Matthew Craske’s fascinating biography of Joseph Wright looks afresh at the artist known as the ‘painter of light’. The title refers to Benedict Nicolson’s authoritative book on the painter, published just over 50 years ago. Craske does not seek to supersede Nicolson’s book, which, he argues, retains its authority as a catalogue, as well as providing a convincing picture of the social context in which the artist worked. Instead, he provides an alternative reading of this ‘self-professed melancholic’, drawing on neglected sources to mine the motivations and forces behind the creation of Wright’s oeuvre. Craske argues that Wright’s interest in darkness developed out of a literary culture in which ‘the night’ was a place for pensive souls.
The second part of the book is divided into nine chapters, each of which focuses on a particular painting or set of works. Craske makes the case for biographical information as a useful and productive means of interpreting the artist’s work, and discusses the recurring preoccupations in his paintings, such as the night, the tribulations of old men, and solitude. The work for which Wright is best known today, however, depicts groups of people gathered together, whether admiring the spectacle of an orrery or observing an air-pump experiment. Craske’s interpretation of these paintings focuses on Wright’s belief that certain kinds of thinking could take place only in darkened rooms ‘when the mind became susceptible to the contemplation of profound, and profoundly important, matters’. This idea allowed Wright to employ his characteristic chiaroscuro effect in much of his work.

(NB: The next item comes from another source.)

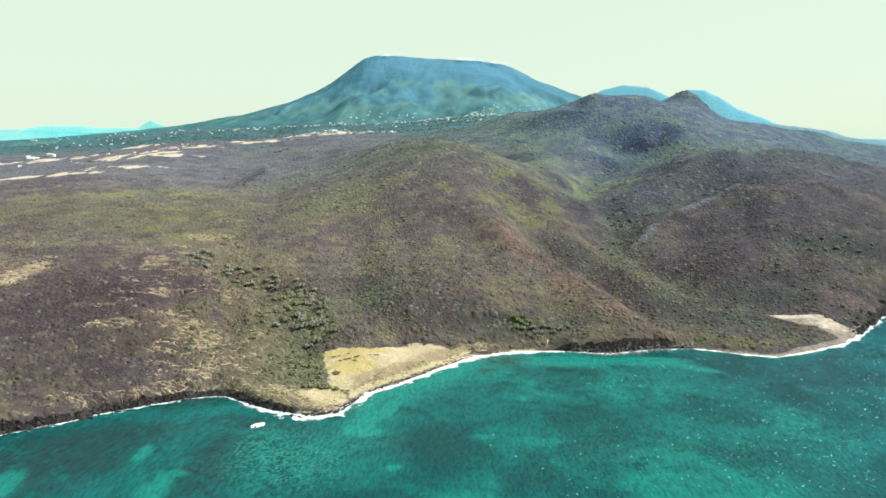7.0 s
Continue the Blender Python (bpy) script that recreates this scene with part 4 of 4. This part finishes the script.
# small flecks over the open bay: wave crests, and sun glints modelled as white shapes
cx, cy = [], []
while len(cx) < 2400:
    x, y = rng.uniform(-60, 420), rng.uniform(205, 430)
    lean = np.clip((x + 0.5 * (330 - y) - 30) / 220, 0.03, 1) ** 1.5
    if rng.random() < lean and float(inland(np.array([x]), np.array([y]))[0]) < -12:
        cx.append(x), cy.append(y)
cx, cy = np.array(cx), np.array(cy)
long, thin = rng.uniform(0.15, 0.8, len(cx)) * rng.uniform(0.4, 1.8, len(cx)), rng.uniform(0.04, 0.13, len(cx))
ang = radians(28) + rng.normal(0, 0.35, len(cx))
rim = np.linspace(0, 2 * np.pi, 7)[:-1]
fx = cx[:, None] + long[:, None] * np.cos(rim) * np.cos(ang)[:, None] - thin[:, None] * np.sin(rim) * np.sin(ang)[:, None] + rng.normal(0, 0.1, (len(cx), 6))
fy = cy[:, None] + long[:, None] * np.cos(rim) * np.sin(ang)[:, None] + thin[:, None] * np.sin(rim) * np.cos(ang)[:, None] + rng.normal(0, 0.1, (len(cx), 6))
v = np.stack([fx, fy, np.full_like(fx, 0.08) + 0.18 * np.sin(rim)[None, :] ** 2], -1).reshape(-1, 3)
tagged(new("whitecaps", mesh_of("whitecaps", v, np.arange(len(v)).reshape(-1, 6), CREST_GLINT)), "small white wave crests and sun glints scattered over the bay", "whitecap", kind="stuff")


# ---- rocks ----
def boulder_mesh(seed, material):
    bm = bmesh.new()
    bmesh.ops.create_icosphere(bm, subdivisions=2, radius=1.0)
    r = np.random.default_rng(seed)
    cuts = [Vector(r.normal(0, 1, 3)).normalized() for _ in range(7)]
    for vert in bm.verts:
        for k in cuts:
            over = vert.co.dot(k) - 0.68
            if over > 0:
                vert.co -= k * over * 0.9
        vert.co *= 1 + 0.12 * noise.noise(vert.co * 2.3 + Vector((seed, 0, 0)))
        vert.co.z *= 0.72
    return bm_mesh("boulder", bm, material)


black = [boulder_mesh(300 + k, BASALT) for k in range(6)]
stone = [boulder_mesh(320 + k, GREYROCK) for k in range(5)]


def boulders(count, line, wide, lo, hi, meshes, label, group):
    for x, y in along(line, count, wide):
        s = rng.uniform(lo, hi) * rng.uniform(0.7, 1.3)
        z = float(land(np.array([x]), np.array([y]))[0])
        ob = new("boulder", meshes[rng.integers(0, len(meshes))])
        ob.matrix_basis = pose(x, y, max(z, -0.3) + 0.22 * s, rng.uniform(-20, 20), rng.uniform(-20, 20), rng.uniform(0, 360)) @ Matrix.Diagonal((s, s * rng.uniform(0.7, 1.2), s * rng.uniform(0.7, 1.1), 1))
        tagged(ob, label, "boulder", group)


boulders(75, [(-232, 257), (-201, 275), (-183, 288), (-162, 301), (-141, 311)], 1.1, 0.5, 1.2, black, "dark basalt boulder at the foot of the bluff", "boulders below the bluff")
boulders(45, [(-126, 312), (-105, 300), (-88, 292), (-74, 288)], 1.2, 0.6, 1.4, black, "dark basalt boulder on the rocky point", "boulders on the point")
boulders(6, [(-192, 280), (-186, 283)], 1.2, 0.8, 1.4, black, "dark rock standing in the surf", "rocks in the surf")
boulders(120, [(92, 394), (110, 392.5), (130, 397), (146, 404), (158, 405)], 1.1, 0.5, 1.2, stone, "grey boulder heaped along the shore below the cliff", "boulders below the cliff")
boulders(22, [(318, 456), (330, 468), (345, 484)], 2.0, 1.0, 2.4, black, "dark rock on the stony headland", "rocks on the headland")
boulders(30, [(-48, 318), (-25, 343), (-7, 363), (17, 386)], 0.9, 0.35, 0.7, black, "dark stone along the tide line of the beach", "stones on the beach")
boulders(45, [(482, 1425), (506, 1430), (530, 1425), (552, 1418)], 13, 0.8, 2.1, stone, "weathered grey crag at the hilltop", "crags on the hilltop")


def rock_wall(x0, x1, material, label):
    """A low sea cliff of broken columns, standing side by side along the shore."""
    edge = coast_points(x0, x1, 0.55)
    for _ in range(12):
        edge[1:-1] = (edge[:-2] + edge[1:-1] * 2 + edge[2:]) / 4
    run = np.gradient(edge, axis=0)
    run /= np.linalg.norm(run, axis=1, keepdims=True)
    back = np.stack([-run[:, 1], run[:, 0]], -1)
    vs, fs = [], []
    for row, (lo, hi) in enumerate(((0.2, 0.55), (0.5, 0.95))):
        spot = edge + back * (1.1 + 1.1 * row - inland(edge[:, 0], edge[:, 1]))[:, None] + rng.normal(0, 0.4, edge.shape)
        step = np.interp(edge[:, 0], BLUFF_X, BLUFF_Z) * (1 + 0.3 * fbm(edge[:, 0], edge[:, 1], 12, 3, 41)) * rng.uniform(lo, hi, len(edge))
        for p, r, q, h in zip(spot, run, back, step):
            w, d, k = rng.uniform(0.5, 1.1) + 0.8 * row, rng.uniform(0.9, 1.6), len(vs)
            for a, c in ((-w, -d * 0.5), (w, -d * 0.5 + rng.uniform(-0.3, 0.3)), (w, d), (-w, d)):
                vs.append((p[0] + r[0] * a + q[0] * c, p[1] + r[1] * a + q[1] * c, -0.6))
            for a, c in ((-w, -d * 0.2), (w, -d * 0.2), (w, d), (-w, d)):
                a, c = a * rng.uniform(0.6, 1.0), c + rng.uniform(-0.3, 0.5)
                vs.append((p[0] + r[0] * a + q[0] * c, p[1] + r[1] * a + q[1] * c, h * rng.uniform(0.82, 1.06)))
            fs += [(k, k + 1, k + 5, k + 4), (k + 1, k + 2, k + 6, k + 5), (k + 3, k, k + 4, k + 7), (k + 4, k + 5, k + 6, k + 7)]
    return tagged(new("rock_wall", mesh_of("rock_wall", vs, fs, material)), label, "cliff", kind="stuff")


rock_wall(-300, -128, BASALT, "low black basalt sea cliff broken into columns")
rock_wall(-124, -84, BASALT, "low black basalt cliff round the rocky point")
rock_wall(82, 168, BASALT, "dark basalt sea cliff below the spur")


def rubble(count, line, wide, lo, hi, material, label):
    """Loose stones too many to tell apart, in one mesh."""
    x, y = np.array(along(line, count, wide)).T
    ok = (inland(x, y) > -0.8) & (land(x, y) < 2.4)
    x, y = x[ok], y[ok]
    r = rng.uniform(lo, hi, len(x))
    v, f, _ = domes(np.stack([x, y, np.maximum(land(x, y), -0.2)], -1), r, r * rng.uniform(0.6, 1.3, len(x)), rng, 5)
    return tagged(new("shore_rocks", mesh_of("shore_rocks", v, f, material)), label, "rocks", kind="stuff")


rubble(1500, [(-270, 225), (-232, 257), (-201, 275), (-183, 288), (-162, 301), (-141, 311), (-126, 313)], 1.3, 0.25, 0.8, BASALT, "broken black basalt at the foot of the bluff")
rubble(900, [(-126, 313), (-105, 300), (-88, 292), (-72, 288), (-60, 292), (-53, 308)], 1.2, 0.2, 0.7, BASALT, "broken black basalt round the point")
rubble(700, [(-55, 306), (-42, 327), (-25, 344), (-7, 364), (17, 387), (42, 397)], 0.8, 0.15, 0.45, BASALT, "dark stones strewn along the tide line")
rubble(900, [(84, 399), (110, 395), (130, 400), (146, 407), (170, 409)], 1.5, 0.3, 0.9, GREYROCK, "grey broken rock below the cliff")
rubble(500, [(310, 447), (330, 468), (377, 516), (420, 545)], 2.2, 0.4, 1.3, BASALT, "broken dark rock round the headland")

# ---- houses ----
def box_mesh(name, sx, sy, z0, z1, material, bevel=0.0):
    bm = bmesh.new()
    bmesh.ops.create_cube(bm, size=1.0)
    for vert in bm.verts:
        vert.co = Vector((vert.co.x * sx, vert.co.y * sy, z0 + (vert.co.z + 0.5) * (z1 - z0)))
    if bevel:
        bmesh.ops.bevel(bm, geom=list(bm.edges), offset=bevel, segments=1, affect="EDGES")
    return bm_mesh(name, bm, material)


def hip_roof(sx, sy, z, rise, material):
    o = 0.7
    x, y, rx = sx / 2 + o, sy / 2 + o, max(sx - sy, 0.6) / 2
    v = [(-x, -y, z), (x, -y, z), (x, y, z), (-x, y, z), (-rx, 0, z + rise), (rx, 0, z + rise), (-x, -y, z - 0.25), (x, -y, z - 0.25), (x, y, z - 0.25), (-x, y, z - 0.25)]
    f = [(0, 1, 5, 4), (2, 3, 4, 5), (0, 4, 3, 3), (1, 2, 5, 5), (6, 7, 1, 0), (7, 8, 2, 1), (8, 9, 3, 2), (9, 6, 0, 3), (9, 8, 7, 6)]
    me = bpy.data.meshes.new("roof")
    me.from_pydata(v, [], [tuple(dict.fromkeys(q)) for q in f])
    me.materials.append(material)
    return me


def house(sx, sy, tall, roof_material, label, group):
    ob = new("house")
    part("wall", box_mesh("wall", sx, sy, -3.0, tall, WALL_WHITE), ob)
    part("roof", hip_roof(sx, sy, tall + 0.02, sy * 0.22, roof_material), ob)
    d = part("door", box_mesh("door", 1.2, 0.12, 0.0, 2.1, DOOR_DARK), ob)
    d.location = (0, -sy / 2 - 0.03, 0)
    pane = box_mesh("window", 1.8, 0.12, 1.0, 2.3, DOOR_DARK)
    for k in (-0.32, 0.32):
        w = part("window", pane, ob)
        w.location = (k * sx, -sy / 2 - 0.03, 0)
    return tagged(ob, label, "house", group)


kinds = [house(15, 9, 3.4, ROOF_PALE, "white rendered house with a pale hipped roof", "houses on the plain"), house(20, 11, 6.2, ROOF_PALE, "large two-storey white house with a pale roof", "houses on the plain"),
         house(12, 9, 3.2, ROOF_RED, "white house with a weathered red roof", "houses on the plain"), house(26, 12, 4.2, ROOF_PALE, "long white building with a pale metal roof", "houses on the plain")]


def settle(count, cx, cy, rx, ry, pick, size=1.0, turn0=0.0):
    for _ in range(count):
        g, r = rng.uniform(0, 2 * np.pi), math.sqrt(rng.random())
        x, y = cx + rx * r * math.cos(g), cy + ry * r * math.sin(g)
        z = float(any_height(x, y)[0])
        copy_thing(kinds[pick[rng.integers(0, len(pick))]], pose(x, y, z + 0.9, 0, 0, turn0 + rng.uniform(-40, 40)) @ Matrix.Scale(size * rng.uniform(0.8, 1.15), 4))


for k, (x, y) in enumerate([(-1050, 1650), (-1030, 1690), (-890, 2300), (-310, 1790)]):
    kinds[k].matrix_basis = pose(x, y, float(any_height(x, y)[0]) + 0.9, 0, 0, 12 * k) @ Matrix.Scale(0.7, 4)
settle(7, -1040, 1660, 60, 50, [0, 1, 2], 0.7)
settle(16, -290, 1780, 90, 60, [0, 2], 0.6)
settle(30, -1150, 2450, 420, 380, [0, 1, 2, 3], 0.45)
settle(24, -1550, 3050, 450, 250, [0, 1, 3], 0.5)
settle(34, -650, 2700, 330, 220, [0, 1, 3], 0.45)
settle(70, 80, 2950, 330, 260, [0, 2, 3], 0.55)
settle(70, 330, 3050, 260, 260, [0, 2, 3], 0.55)
settle(40, -250, 3000, 300, 240, [0, 3], 0.5)
settle(10, -760, 1450, 300, 200, [0, 2], 0.45)
settle(36, 40, 2350, 260, 260, [0, 2, 3], 0.42)
settle(14, -220, 1760, 90, 60, [0, 3], 0.4)
settle(10, 1800, 3000, 160, 40, [0, 3])

# ---- radio mast on the hill ----
mast = tagged(new("radio_mast"), "thin grey steel radio mast on the hill crest", "mast")
vm, fm = [], []
for k in range(3):
    g = 2 * math.pi * k / 3
    tube(vm, fm, (0.9 * math.cos(g), 0.9 * math.sin(g), -1), (0.25 * math.cos(g), 0.25 * math.sin(g), 19), 0.14, 0.1)
for h in range(0, 19, 2):
    s = 0.9 - 0.65 * (h + 1) / 20
    for k in range(3):
        g, g2 = 2 * math.pi * k / 3, 2 * math.pi * (k + 1) / 3
        tube(vm, fm, (s * math.cos(g), s * math.sin(g), h), (s * 0.93 * math.cos(g2), s * 0.93 * math.sin(g2), h + 2), 0.06, 0.06, 4)
part("lattice", mesh_of("lattice", vm, fm, STEEL), mast)
va, fa = [], []
tube(va, fa, (0, 0, 19), (0, 0, 23), 0.08, 0.05)
part("antenna", mesh_of("antenna", va, fa, STEEL), mast)
mast.matrix_basis = pose(392, 1335, float(any_height(392, 1335)[0]), 0, 0, 0)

For Wright, his isolation in Derby aroused the sympathetic emotions he deemed necessary for the creation of great works of art. Loneliness became a theme that recurred in his work – witness the solitary figure of The Captive from Sterne or the brooding middle-aged man in the foreground of An Experiment on the Bird in an Air Pump. Wright’s depictions of ‘old men in the dark’, often based on portrait studies, dominated his artistic production during a period of melancholic lethargy shortly after his arrival in Liverpool in 1768. Such gloomy works did not, however, sell well, and it was only when he turned his attention to depictions of beautiful young women in the following decade that he more easily found a market for his work.
Wright’s inclination to step away from prevailing ideas about the manner in which history painting should take shape can be seen in his depictions of the rural poor. Like his friend and fellow painter John Hamilton Mortimer, Wright preferred to make the old and poor protagonists of his narrative works. This set both artists against Joshua Reynolds’ belief that history paintings should depict scenes of heroism that would elevate and ennoble the viewer. Craske points out that Wright’s approach was not, however, an act of egalitarianism but evidence of a conservative view of a social hierarchy in which each member of society played their part contentedly. Indeed, many of these paintings were purchased by aristocrats and landed gentry, and one of his forge paintings was acquired by the least egalitarian of rulers, Catherine the Great.
While Wright’s attention was directed in these paintings towards the human figure, his focus later shifted towards landscape painting, enabling him to support his time in Italy. Craske draws an appropriate comparison with the painter Richard Wilson, who was much admired by Wright and became a great influence on his work. Like Wilson’s, Wright’s landscapes expressed a sense of isolation and loss. These works became popular with wealthy Midland industrialists and tradesmen who did not have the means to undertake a grand tour, but who bought into the fantasy of Wright’s campagna pictures. Craske persuasively suggests that this was more likely a political rather than financial decision; Wright did not care for the artists who fawned over the milordi in Italy.
Wright’s career as a history painter culminated in a depiction of The Dead Soldier, once again subverting the prevailing type of heroic deaths established by Benjamin West’s The Death of General Wolfe and John Singleton Copley’s The Death of Major Peirson. Rather than presenting a patriotic image in which the military hero is slumped in a Christ-like pose surrounded by his supporters, Wright depicts his soldier anonymously with his face buried in the dirt, his wife and child left destitute at his death.
The darkness of Wright’s painting was not only that of pigment but a gloominess in subject matter that pervaded much of his work. It had the capacity to delight, horrify and excite through his skilful depiction of the night. Craske’s ambitious and innovative book invites the reader to reconsider this melancholy mind, this painter of darkness.
Joseph Wright of Derby: Painter of Darkness by Matthew Craske is published by Paul Mellon Centre for Studies in British Art.